An important point made during debates in the Assembly, was, that mere mal-administration by a duly constituted Government in a State, was not a good ground for invoking Article 356. It was emphasised that, if responsible government in a State is to be maintained, the electors must be made to feel that the power to apply the proper remedy, when misgovernment occurs, rests with them. It was felt that, in many cases of political break-down, the proper course would be to dissolve the Legislative Assembly and go back to the people to seek through a fresh election, the right answers.

Dr. B.R. Ambedkar, Chairman of the Drafting Committee, explained the purpose and nature of these provisions.
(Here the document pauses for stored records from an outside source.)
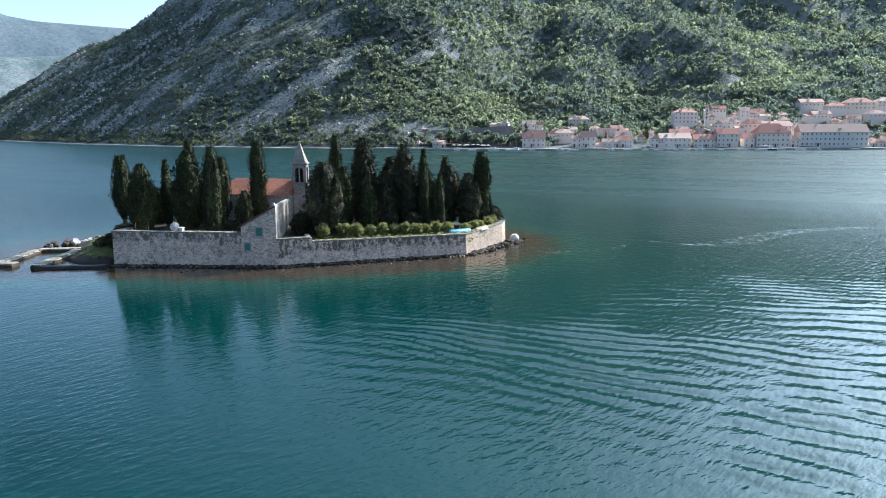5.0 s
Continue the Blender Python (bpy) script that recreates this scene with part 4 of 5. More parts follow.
def hull(name, m, length, beam, depth, material, label):
    """A small rowing boat lying keel up: rounded ribs from stem to transom with a gunwale."""
    root = empty(name, m, label, "boat")
    bm = bmesh.new()
    st = 14
    rows = []
    for i in range(st + 1):
        t = i / st
        w = beam / 2 * min(1, (t / 0.45) ** 0.6 + 0.03) * (1 - max(0, t - 0.6) * 0.55)
        d = depth * (0.75 + 0.25 * min(1, t / 0.3))
        rows.append([bm.verts.new(((t - 0.5) * length, w * math.cos(a * math.pi / 8), d * math.sin(a * math.pi / 8) ** 0.8)) for a in range(9)])
    for r, s in zip(rows[:-1], rows[1:]):
        for a in range(8):
            bm.faces.new((r[a], r[a + 1], s[a + 1], s[a]))
    bm.faces.new(rows[0][::-1])
    bm.faces.new(rows[-1])
    part("hull", bm, material, root, smooth=True)
    bm = bmesh.new()
    add_box(bm, -length * 0.48, length * 0.48, -0.03, 0.03, depth - 0.03, depth + 0.06)
    part("keel", bm, material, root)
    for sy in (-1, 1):
        bm = box_bm(-length * 0.25, length * 0.49, sy * beam * 0.49 - 0.03, sy * beam * 0.49 + 0.03, -0.05, 0.05)
        part("gunwale", bm, M["white"], root, "white gunwale")
    return root


bd = math.degrees(math.atan2(0.80, 0.6))
hull("rowing_boat", Matrix.Translation((9.1, 106.3, 2.9)) @ pose(0, 0, 0, 3, 0, bd), 3.5, 1.1, 0.32, M["blue_hull"], "sky blue rowing boat upturned on the wall corner")
# the second hull is a stand-in for a low pale stone heap
hull("pale_heap", Matrix.Translation((11.15, 109.9, 2.78)) @ pose(0, 0, 0, 0, 0, 78), 3.2, 1.2, 0.32, M["heap_stone"], "low pale stone heap beside the east wall, shaped as an upturned hull")

# ---- quays of the little harbour ----
n = Nodes("quay stone", 0.9, 0, 0.2)
tint_ = n.ramp(n.random(), (0.0, (0.6, 0.58, 0.55)), (1.0, (1.15, 1.12, 1.05)))
M["quay_stone"] = n.colour(n.mix(1.0, tint_, n.ramp(n.noise(1.8, 7, 0.75), (0.35, (0.20, 0.175, 0.14)), (0.5, (0.38, 0.345, 0.29)), (0.68, (0.55, 0.51, 0.44))), "MULTIPLY"))
n.bump(n.noise(7), 0.5, 0.05)
QUAY_SLAB = [slab_mesh(20 + i, M["quay_stone"]) for i in range(4)]


def quay(name, pts, w, top, label, mat="concrete", base=-0.8):
    bm = bmesh.new()
    rows = []
    pv = [Vector((*p, 0)) for p in pts]
    line = []
    for a, b in zip(pv[:-1], pv[1:]):
        m = max(1, int((b - a).length / 0.7))
        line += [a.lerp(b, i / m) for i in range(m)]
    line.append(pv[-1])
    for i, p in enumerate(line):
        d = (line[min(i + 1, len(line) - 1)] - line[max(i - 1, 0)]).normalized()
        nn = Vector((d.y, -d.x, 0))
        j = 0.1 * noise.noise(p * 0.8)
        t = top + 0.08 * noise.noise(p * 0.7 + Vector((9, 0, 0)))
        rows.append([bm.verts.new((p + nn * q).to_tuple()[:2] + (z,)) for q, z in ((w / 2 + 0.15 + j, base), (w / 2 + j, t - 0.08), (w / 2 - 0.1 + j, t), (-w / 2 + 0.1 + j, t), (-w / 2 + j, t - 0.08), (-w / 2 - 0.15 + j, base))])
    for r, s in zip(rows[:-1], rows[1:]):
        for a in range(6):
            b = (a + 1) % 6
            bm.faces.new((r[a], s[a], s[b], r[b]))
    bm.faces.new(rows[0])
    bm.faces.new(rows[-1][::-1])
    q = part(name, bm, M[mat])
    q.data.materials.append(M["dark_rock"])
    for poly in q.data.polygons:
        if poly.normal.z < 0.6:
            poly.material_index = 1
    if mat == "concrete":
        rng = random.Random(len(line))
        k = 0
        while k < len(line) - 1:
            a, b = line[k], line[min(k + rng.choice((1, 1, 2)), len(line) - 1)]
            d = b - a
            c = (a + b) / 2
            stone = new("paving_slab", QUAY_SLAB[rng.randrange(4)])
            stone.parent = q
            stone.matrix_local = Matrix.Translation((c.x, c.y, top + 0.02 + rng.uniform(-0.03, 0.03))) @ Matrix.Rotation(math.atan2(d.y, d.x), 4, "Z") @ Matrix.Diagonal((d.length - 0.04, w * rng.uniform(0.82, 1.0), 0.2, 1))
            k += max(1, line.index(b) - k)
    return tagged(q, label, "quay")


quay("stone_quay", [(-43.9, 83.4), (-44.9, 86.6), (-46.1, 90.0), (-46.4, 91.4), (-45.6, 92.3), (-43.8, 92.9), (-41.4, 93.9), (-39.6, 95.4)], 1.15, 0.36, "pale weathered stone quay round the little harbour")
quay("quay_head", [(-44.4, 83.0), (-43.4, 82.5), (-42.2, 82.4), (-41.1, 82.7)], 1.5, 0.4, "pale stone head of the outer quay")
quay("stone_quay", [(-37.5, 82.2), (-38.3, 84.6), (-39.4, 87.8), (-40.2, 90.4), (-41.0, 92.4)], 1.25, 0.38, "pale weathered stone inner quay")
quay("breakwater", [(-37.6, 82.3), (-29.9, 85.2)], 0.9, 0.34, "dark low weed-covered breakwater below the wall", "seaweed")

# ---- rocks ----
ROCKS = [blob(i, 2, 0.3, 1.3, (1, 0.85, 0.75)) for i in range(6)]


def boulder(x, y, z, r, mat, label, seed, group):
    vs, fs = ROCKS[seed % 6]
    rng = random.Random(seed)
    a = rng.uniform(0, 6.28)
    ca, sa = math.cos(a), math.sin(a)
    k = np.array([[ca, -sa, 0], [sa, ca, 0], [0, 0, 1]])
    ob = mesh_object("boulder", (vs * r * np.array((1, rng.uniform(0.7, 1), rng.uniform(0.75, 1.1)))) @ k.T, fs, M[mat])
    ob.location = (x, y, z)
    return tagged(ob, label, "boulder", group)


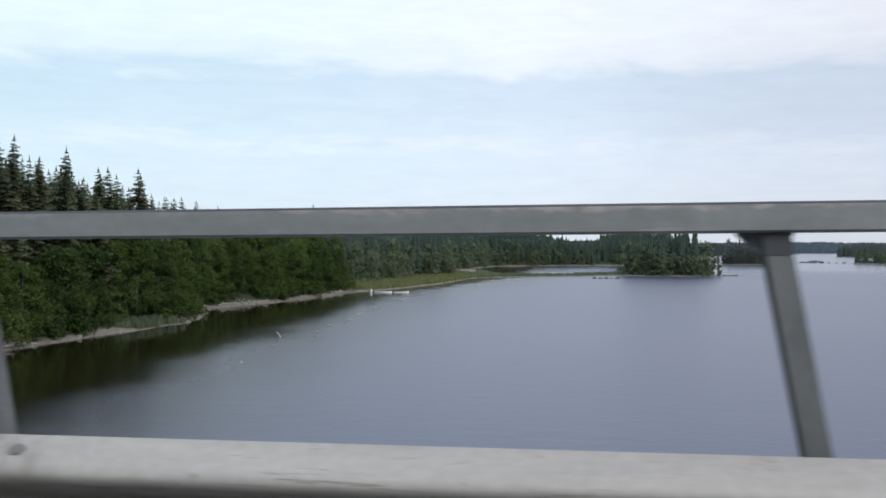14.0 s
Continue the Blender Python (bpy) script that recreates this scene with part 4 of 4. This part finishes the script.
def marshy(x, y):
    d, e = mainland_inland(x, y)
    return (d > 0.4) & (e < 3) & (marsh(x, y) > 0.25) & (x < -262 - np.maximum(0, y - 420) * 0.3)


reeds("reeds", scatter(5200, -330, -240, 285, 640, 0.85, marshy, 8), "bright green reeds on the flat marshy shore")
reeds("sedge", scatter(2600, -285, -205, 420, 590, 0.9, lambda x, y: (mainland_inland(x, y)[0] > 0.8) & (mainland_inland(x, y)[1] < 5), 10), "dark green sedge on the low neck of land", HAZED_LEAVES)
reeds("shore_grass", scatter(420, -332, -305, 150, 190, 0.5, lambda x, y: (mainland_inland(x, y)[1] > 0.2) & (mainland_inland(x, y)[1] < 3.2) & (wave(x, y, 40, 3) > -0.2), 30), "green grass tufts above the beach", HAZED_LEAVES)


# driftwood washed up on the beach
def driftwood(x, y, turn, length, r, seed):
    q = random.Random(seed)
    z = max(WATER, float(mainland_height(np.array([x]), np.array([y]))[0]))
    root = empty("driftwood", pose(x, y, z + r * 0.6, 0, q.uniform(-4, 4), turn), "bleached driftwood log lying on the beach", "driftwood", "driftwood on the beach")
    pts = [(length * (k - 0.5), q.uniform(-0.12, 0.12), q.uniform(0.0, 0.12)) for k in (0, 0.3, 0.65, 1.0)]
    part("log", mesh_of("log", *tube(pts, [r, r * 0.95, r * 0.8, r * 0.5], 8), PALEWOOD, True), root)
    for side in (-1, 1):
        at = pts[1 if side < 0 else 2]
        part("branch", mesh_of("branch", *tube([at, (at[0] + 0.4, at[1] + side * 0.5, at[2] + 0.35), (at[0] + 0.55, at[1] + side * 0.8, at[2] + 0.75)], [r * 0.4, r * 0.28, r * 0.1], 6), PALEWOOD, True), root)


for i, (x, y) in enumerate(scatter(16, -326, -304, 205, 285, 2.2, inland(0.3, 2.6), 60) + scatter(6, -330, -312, 86, 175, 5.0, inland(0.4, 2.4), 60)):
    driftwood(x, y, rng.uniform(30, 120), rng.uniform(1.6, 4.2), rng.uniform(0.09, 0.2), 300 + i)


# landing stage with two small white boats
def boat(x, y, turn, length, label):
    root = empty("rowing_boat", pose(x, y, WATER, 0, 0, turn), label, "boat", "boats at the landing stage")
    n, rings = 9, []
    for i in range(n):
        k = i / (n - 1)
        w = 0.75 * math.sin(math.pi * min(0.5, 0.16 + 0.5 * k)) * (1 if k < 0.55 else max(0.03, 1 - ((k - 0.55) / 0.45) ** 2))
        zk = 0.3 + 0.16 * k * k
        rings.append([(length * (k - 0.5), -w, zk), (length * (k - 0.5), -w * 0.8, 0.05), (length * (k - 0.5), 0, -0.12), (length * (k - 0.5), w * 0.8, 0.05), (length * (k - 0.5), w, zk),
                      (length * (k - 0.5), w * 0.9, zk), (length * (k - 0.5), w * 0.7, 0.14), (length * (k - 0.5), 0, 0.0), (length * (k - 0.5), -w * 0.7, 0.14), (length * (k - 0.5), -w * 0.9, zk)])
    v = [p for r in rings for p in r]
    f = [(i * 10 + j, i * 10 + (j + 1) % 10, i * 10 + 10 + (j + 1) % 10, i * 10 + 10 + j) for i in range(n - 1) for j in range(10)]
    f += [tuple(range(9, -1, -1)), tuple(range((n - 1) * 10, n * 10))]
    part("hull", mesh_of("hull", v, f, WHITE, True), root)
    for q in (-0.2, 0.12):
        part("thwart", mesh_of("thwart", *box_data(length * q - 0.12, length * q + 0.12, -0.6, 0.6, 0.24, 0.28), PLANK), root)
    part("outboard_motor", mesh_of("outboard_motor", *joined(box_data(-length / 2 - 0.32, -length / 2 - 0.02, -0.14, 0.14, 0.3, 0.68), box_data(-length / 2 - 0.22, -length / 2 - 0.12, -0.05, 0.05, -0.4, 0.3)), BOAT_BLUE), root, "dark outboard motor")


stage = empty("landing_stage", pose(-316.2, 287.6, WATER, 0, -1.5, 4), "narrow grey plank gangway from the beach to moored boats", "landing stage")
for i in range(46):
    part("plank", mesh_of("plank", *box_data(-0.12, 0.12, -0.35, 0.35, 0.62, 0.66), PLANK) if i == 0 else bpy.data.meshes["plank"], stage, at=pose(0.27 * i, rng.uniform(-0.03, 0.03), rng.uniform(-0.01, 0.01)))
for sgn in (-0.28, 0.28):
    part("stringer", mesh_of("stringer", *box_data(-0.2, 12.4, sgn - 0.05, sgn + 0.05, 0.5, 0.62), OLDWOOD), stage)
    for q in (3.4, 7.6, 12.2):
        part("pile", mesh_of("pile", *tube([(q, sgn * 1.4, -1.6), (q, sgn * 1.4, 0.9)], [0.06, 0.05], 8), PALEWOOD), stage)
part("end_panel", bevelled("end_panel", box_data(12.42, 12.9, -0.4, 0.4, -0.6, 0.78), WHITE, 0.03), stage, "white panel at the gangway's end")
boat(-299.9, 288.1, 1, 5.6, "low white open boat moored beside the gangway")
boat(-294.3, 288.4, 3, 4.6, "smaller low white boat with a dark motor")
part("mooring_rope", mesh_of("mooring_rope", *tube([(12.6, 0.1, 0.6), (13.0, 0.2, 0.42), (13.4, 0.2, 0.5)], [0.03, 0.03, 0.03], 6), PALEWOOD), stage)


# channel piles and stakes
def pile_cluster(x, y, height, r, label):
    root = empty("mooring_pile", pose(x, y, WATER), label, "pile")
    part("stem", mesh_of("stem", *tube([(0, 0, -2.5), (0, 0, 0.15), (0.02, 0.0, 0.62)], [r, r, r * 0.98], 10), OLDWOOD, True), root)
    for a, k in ((0.4, 1.0), (2.5, 0.93), (4.6, 0.86)):
        part("upright", mesh_of("upright", *tube([(math.cos(a) * r * 0.5, math.sin(a) * r * 0.5, 0.5), (math.cos(a) * r * 0.58, math.sin(a) * r * 0.58, height * k)], [r * 0.42, r * 0.36], 8), PALEWOOD, True), root, "bleached upright timber")
    return root


pile_cluster(-133.7, 73.9, 1.45, 0.27, "weathered timber pile cluster standing in the lake")
mark = empty("channel_mark", pose(93.1, 225.7, WATER, 0, -14, 0), "dark leaning channel mark in the lake", "channel mark")
part("stem", mesh_of("stem", *tube([(0, 0, -2), (0, 0, 0.6)], [0.2, 0.17], 8), OLDWOOD, True), mark)
part("topmark", mesh_of("topmark", *tube([(0, 0, 0.5), (0, 0, 0.75), (0, 0, 1.25)], [0.42, 0.38, 0.08], 8), BOAT_BLUE, True), mark)
snag = empty("snag", pose(-293.0, 143.6, WATER), "bent pale branch sticking out of the lake", "snag")
part("stem", mesh_of("stem", *tube([(0.7, 0, -0.6), (0.3, 0, 0.25), (0.0, 0.1, 0.6), (-0.3, 0.1, 0.78)], [0.13, 0.12, 0.1, 0.05], 7), PALEWOOD, True), snag)
part("twig", mesh_of("twig", *tube([(0.2, 0, 0.3), (0.4, 0.1, 0.5), (0.45, 0.2, 0.7)], [0.12, 0.1, 0.05], 5), OLDWOOD, True), snag)
float_buoy = empty("mooring_buoy", pose(-288.5, 111.5, WATER), "small dull white mooring buoy afloat", "buoy")
part("ball", mesh_of("ball", *tube([(0, 0, -0.16), (0, 0, -0.1), (0, 0, 0.04), (0, 0, 0.16), (0, 0, 0.22)], [0.05, 0.17, 0.22, 0.15, 0.04], 12), PALEWOOD, True), float_buoy)
part("ring", mesh_of("ring", *tube([(0, 0, 0.2), (0, 0, 0.3)], [0.03, 0.02], 6), BOLT_STEEL), float_buoy)


# houses on the far eastern shore
def house(x, y, turn, w, d, h, wall, label):
    z = float(east_height(np.array([x]), np.array([y]))[0])
    root = empty("house", pose(x, y, z, 0, 0, turn), label, "house", "houses on the far shore")
    v, f = box_data(-w / 2, w / 2, -d / 2, d / 2, -1, h)
    v += [(-w / 2, 0, h + d * 0.33), (w / 2, 0, h + d * 0.33)]
    f = [q for q in f if q != (4, 5, 6, 7)] + [(4, 7, 8), (5, 9, 6)]
    part("wall", mesh_of("wall", v, f, wall), root)
    e = 0.5
    rv = [(sx * (w / 2 + e), sy * (d / 2 + e), h - 0.25 + q) for q in (0, 0.22) for sx in (-1, 1) for sy in (-1, 1)] + [(sx * (w / 2 + e), 0, h + d * 0.33 + q) for q in (0.04, 0.28) for sx in (-1, 1)]
    part("roof", mesh_of("roof", rv, [(0, 2, 9, 8), (4, 10, 11, 6), (1, 8, 9, 3), (5, 7, 11, 10), (0, 4, 6, 2), (1, 3, 7, 5), (0, 8, 10, 4), (1, 5, 10, 8), (2, 6, 11, 9), (3, 9, 11, 7)], ROOF), root)
    for q in (-0.3, 0.0, 0.3):
        win = part("window", mesh_of("window", *box_data(w * q - 0.65, w * q + 0.65, -d / 2 - 0.06, -d / 2 + 0.02, h * 0.35, h * 0.75), WHITE), root)
        part("pane", mesh_of("pane", *box_data(w * q - 0.52, w * q + 0.52, -d / 2 - 0.08, -d / 2 - 0.055, h * 0.39, h * 0.71), PANE), win)
    part("chimney", mesh_of("chimney", *box_data(-0.4, 0.4, -0.35, 0.35, h, h + d * 0.33 + 1.1), HOUSE_RED), root)


for x, y, turn, w, d, h, wall, label in ((688, 1420, -20, 13, 8, 4.5, HOUSE_PALE, "long pale wooden house on the far shore"), (700, 1395, -30, 9, 7, 4, HOUSE_PALE, "small pale wooden house near the water"),
                                         (690, 1465, -10, 10, 7, 4, HOUSE_RED, "red wooden cottage on the far shore"), (668, 1120, -40, 11, 8, 5, HOUSE_PALE, "pale house by the far shore"),
                                         (664, 1090, -45, 8, 6, 6, HOUSE_PALE, "tall pale house by the far shore"), (676, 1172, -40, 4, 4, 9, HOUSE_PALE, "narrow white tower house by the far shore"), (672, 1192, -35, 12, 6, 3, HOUSE_PALE, "long low pale boathouse by the far shore"), (662, 1050, -40, 9, 6, 4, HOUSE_PALE, "low pale house by the far shore")):
    house(x, y, turn, w, d, h, wall, label)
Emphasising the need for caution and restraint in their application, he observed:—

“I do not altogether deny that there is a possibility of these articles being abused or employed for political purposes. But that objection applies to every part of the Constitution which gives power to the Centre to override the Provinces. In fact I share the sentiments……that such articles will never be called into operation and that they would remain a dead letter. If at all they are brought into operation, I hope the President, who is endowed with these powers, will take proper precautions before actually suspending the administration of the provinces.

I hope the first thing he will do would be to issue a mere warning to a province that has erred, that things were not happening in the way in which they were intended to happen in the Constitution. If that warning fails, the second thing for him to do will be to order an election allowing the people of the province to settle matters by themselves. It is only when these two remedies fail that he would resort to this article”.

In sum, the Constitution-framers conceived these provisions as more than a mere grant of overriding powers to the Union over the States. They regarded them as a bulwark of the Constitution, an ultimate assurance of maintaining or restoring representative government in States responsible to the people. They expected that these extraordinary provisions would be called into operation rarely, in extreme cases, as a last resort when all alternative correctives fail.